I mean, I could, if anybody else wants to...

We were in front of the new flat screen within 5 minutes.

We're still watching. At this point, we're all talking in quaker accents. Early this morning, we skipped ahead to the final show and realized that the whole thing ends in a cliff-hanger: Christy stands between the two men, looking tortured and doe-eyed, and...freezeframe.

Apparently, there was not enough funding and support for a second season, so our heroine remains forever wild-eyed and confused.

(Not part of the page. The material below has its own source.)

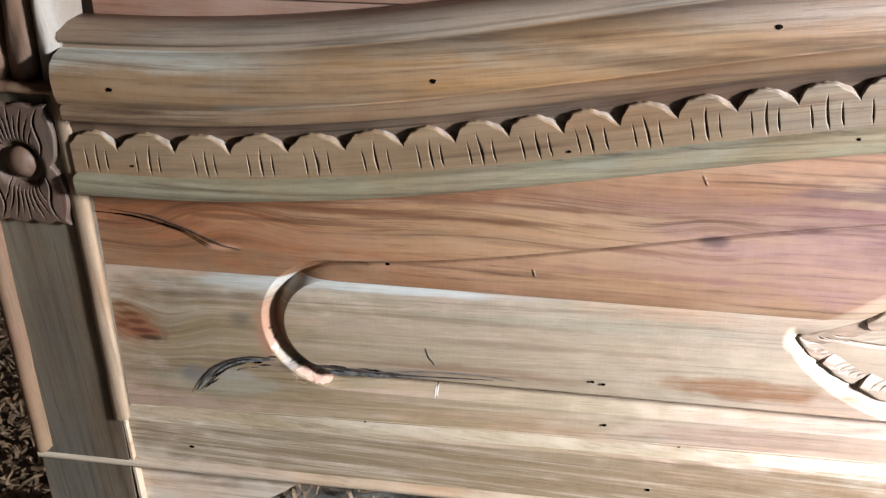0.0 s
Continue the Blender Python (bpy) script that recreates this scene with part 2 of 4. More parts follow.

We could be described similarly. We jumped online to figure out why the show was cancelled, but we could find nothing. No explanation. Just a few chatrooms devoted to fans of the the rugged doctor "Neil MacNeil" and the knowledge that a town in Tennessee hosts an annual "Christy-fest".

Our conversation since has been punctuated with ideas about how the show could have been saved. We blame the writers, whose unrealistic, melodramatic plots eventually choked the series.

Yet we still watch. We're putting in another one as I type.

So, lj friends, I bid you happy holidays. And, as Jenny put it, from the Lees,

Merry Christy.

12/17/08 03:45 pm - Ode to coffeeshops, where internet works.

Dear Loud talker
at the table beside me:



must you shout, must you wave your hands?
have you realized that the old man next to you
stopped listening 20 minutes ago?

Ah, don't tease me that way, picking up your
noise-reduction headphones,
as if you were going to stop talking
then waving them in the air
and continuing to flow the steady, monotone
out of your tiny slit of a mouth.

Yes, yes, put them on, go ahead.
You have been talking straight for 2 hours now
and that is enough.
Put them on.

Or give them to me.

12/10/08 08:38 pm

I found a playlist I put on Jenny's ipod called "music to wash your soul off". And it's doing just that. Pretty fantastic, the things that music can do.

11/16/08 02:23 pm

I'm sitting on my couch. Today I was supposed to run my first ever 1/2 marathon. But most of LA's surrounding area is burning. So they canceled the race. It has been the longest day. I feel like it should be at least 5:00, when it's only 2:30.

All the anticipation, months of getting up to run when I'd rather sleep, of planning my day around the hour that I would give to training...the discipline that I developed...distance running was something I never expected to enjoy, but it has become such a cool part of my life. I wasn't just looking forward to the feeling of finishing. I was actually looking forward to being there during the race. I went to bed with that Christmas-eve feeling. And woke up to an email saying there would be no race.

Also, I got really into the whole "carboload" idea. I think I consumed about a pound of spaghetti last night. I just liked the idea of eating food as actual fuel, instead of just for enjoyment. It was so fun to go out last night, order huge plates of pasta and extra bread, and talk about how awesome it was going to be.

Now I'm sitting around, waiting for the day to end. And I'm still incredibly full of bread. I never want to see pasta again. Or food, for that matter.